Estos días he podido leer a mis hasta ahora desconocidos compañeros de fatigas columneras de la edición para Andalucía de EL PAIS y compruebo que hay otros mundos, otros mundos que no siempre están en este (en aquel del que yo vengo), o no lo están de la misma forma, con la misma intensidad. Si en el País Vasco escribimos fundamentalmente sobre nuestra particular cosa nostra, aquí escriben mucho y bien sobre cuestiones de todos, cuestiones que a lo mejor empiezan por estas tierras, pero que de ninguna manera se reducen a éllas, cuestiones universales, cuestiones de todos y entre ellas la más universal de todas: la terrible cuestión de la inmigración forzada de todas esas personas a las que el etnicismo de los ricos obliga cada día a elegir entre ser osamenta descarnada o carne de patera.

La provincia de Cádiz hace frontera con esa inmensa fosa común que es ya el Estrecho. No por voluntad de los gaditanos, movilizados día y noche en contra de esa barbarie, partisanos de la lucha por los derechos humanos de todos que siguen haciendo buena aquélla elegía cívica que Alberti escribiera en 1930 -'Con los zapatos puestos tengo que morir'-, pues yo he visto una Cádiz en carne viva, con muchas personas dolidas de verdad por los cadáveres que los globalizadores de la injusticia arrojan cada noche a sus playas. Y así, entre otras y otros, he podido leer a Juan de Dios Mellado -'¿qué está pasando en aguas del Estrecho? ¿no se remueven las conciencias cuando quedan varados sobre la arena cuerpos sin vida?'-; a Justo Navarro -'Hay gente que sufre aquí mismo, en nuestras costas o un poquito más allá, a cien kilòmetros, en África, y ahora ¿qué le hago yo? Bueno si, me preocupa el asunto: amenaza mi modo de vida ¿Que pasaría si se colara toda esa gente?'-; y a Luis García Montero -'Soy heredero de la Ilustración que se siente muy lejos de los gobernantes de G-8 y un poquito cerca del activista con pendientes en la nariz y tatuajes en el alma que cruza las calles de Génova'-.

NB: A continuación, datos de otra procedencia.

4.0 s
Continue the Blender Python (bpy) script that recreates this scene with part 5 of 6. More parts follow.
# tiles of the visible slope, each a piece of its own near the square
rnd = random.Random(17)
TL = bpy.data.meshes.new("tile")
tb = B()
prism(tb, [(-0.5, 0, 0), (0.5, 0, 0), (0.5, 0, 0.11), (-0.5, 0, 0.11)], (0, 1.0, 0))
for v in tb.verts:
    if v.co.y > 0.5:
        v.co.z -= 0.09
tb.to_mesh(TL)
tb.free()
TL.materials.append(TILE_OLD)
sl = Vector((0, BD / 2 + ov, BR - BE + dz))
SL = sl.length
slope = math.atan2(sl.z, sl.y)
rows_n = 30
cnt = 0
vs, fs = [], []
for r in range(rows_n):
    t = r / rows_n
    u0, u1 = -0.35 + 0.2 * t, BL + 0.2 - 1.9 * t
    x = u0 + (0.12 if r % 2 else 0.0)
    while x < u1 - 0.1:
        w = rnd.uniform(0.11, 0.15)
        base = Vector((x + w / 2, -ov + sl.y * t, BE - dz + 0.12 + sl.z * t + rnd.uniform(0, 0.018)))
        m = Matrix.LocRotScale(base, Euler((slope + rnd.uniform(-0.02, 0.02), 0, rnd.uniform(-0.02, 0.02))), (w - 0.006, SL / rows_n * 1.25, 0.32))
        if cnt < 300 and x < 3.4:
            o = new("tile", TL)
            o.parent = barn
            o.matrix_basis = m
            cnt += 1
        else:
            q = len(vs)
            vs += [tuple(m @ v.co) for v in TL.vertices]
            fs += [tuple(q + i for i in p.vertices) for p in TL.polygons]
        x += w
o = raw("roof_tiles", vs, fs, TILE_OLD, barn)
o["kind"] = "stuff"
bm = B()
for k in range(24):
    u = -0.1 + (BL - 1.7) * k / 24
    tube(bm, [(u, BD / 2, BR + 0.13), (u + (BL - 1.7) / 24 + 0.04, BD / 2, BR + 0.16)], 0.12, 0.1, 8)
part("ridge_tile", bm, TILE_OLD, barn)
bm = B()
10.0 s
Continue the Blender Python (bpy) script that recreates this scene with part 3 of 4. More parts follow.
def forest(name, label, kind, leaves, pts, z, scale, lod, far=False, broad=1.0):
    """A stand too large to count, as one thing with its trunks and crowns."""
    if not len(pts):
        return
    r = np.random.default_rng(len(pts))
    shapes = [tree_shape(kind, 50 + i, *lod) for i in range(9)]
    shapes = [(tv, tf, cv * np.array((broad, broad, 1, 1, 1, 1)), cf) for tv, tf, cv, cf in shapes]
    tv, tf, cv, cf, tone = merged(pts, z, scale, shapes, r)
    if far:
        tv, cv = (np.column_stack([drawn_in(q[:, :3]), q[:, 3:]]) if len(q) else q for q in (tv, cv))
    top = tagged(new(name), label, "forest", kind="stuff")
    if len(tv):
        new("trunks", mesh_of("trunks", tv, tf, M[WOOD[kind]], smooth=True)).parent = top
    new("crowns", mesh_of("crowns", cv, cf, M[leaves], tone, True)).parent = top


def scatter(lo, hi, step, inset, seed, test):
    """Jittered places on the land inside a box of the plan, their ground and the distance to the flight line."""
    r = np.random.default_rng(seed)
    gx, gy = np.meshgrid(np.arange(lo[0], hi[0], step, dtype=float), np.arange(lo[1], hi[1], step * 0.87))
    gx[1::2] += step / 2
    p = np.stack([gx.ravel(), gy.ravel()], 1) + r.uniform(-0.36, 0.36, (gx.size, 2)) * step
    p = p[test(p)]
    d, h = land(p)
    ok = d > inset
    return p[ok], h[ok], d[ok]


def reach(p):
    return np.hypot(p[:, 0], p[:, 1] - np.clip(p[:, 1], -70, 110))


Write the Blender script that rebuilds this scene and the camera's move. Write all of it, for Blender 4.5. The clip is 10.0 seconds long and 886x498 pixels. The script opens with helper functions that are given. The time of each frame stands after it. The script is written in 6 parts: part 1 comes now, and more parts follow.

He leído sus columnas y he sentido que estaba entre los míos, justo lo contrario a lo que he experimentado al leer a Antonio Elorza cuando escribe que en los pueblos vascos (así de textual y de generalizador) a las víctimas de ETA sólo les espera el silencio de unos vecinos acobardados por la omertá que cierra sus ventanas al paso de la comitiva fúnebre. O a Herman Tertsch condenando el 'asedio medieval' que 'sufren' los líderes del G-8 en Génova por una 'kale borroka global' asimilada, así de fácil, al terrorismo difuso del País Vasco. Por cierto: ¿quién pone aquí los muertos?

Afortunadamente, la gente con la que me relaciono por estas tierras -buena gente que milita en la izquierda política y sindical, que anima plataformas de acogida a inmigrantes, que se solidariza, con los saharauis- sabe que la realidad vasca es mucho más compleja, como es más compleja la realidad de la revuelta contra el globalitarismo neoliberal. Que sí, hombre, que sí: que aquí y allí somos mayoría quienes rechazamos sin ambajes la violencia, la de ETA y la del Black Bloc. Pero hay otros mundos, y alguna vez habrá que atender a las alarmas que en ellos resuenan, aunque convertirse en altavoz de su llamada sea menos gratificante que sumarse al monumental coro de las obviedades. Hay otros mundos, pero están en provincias.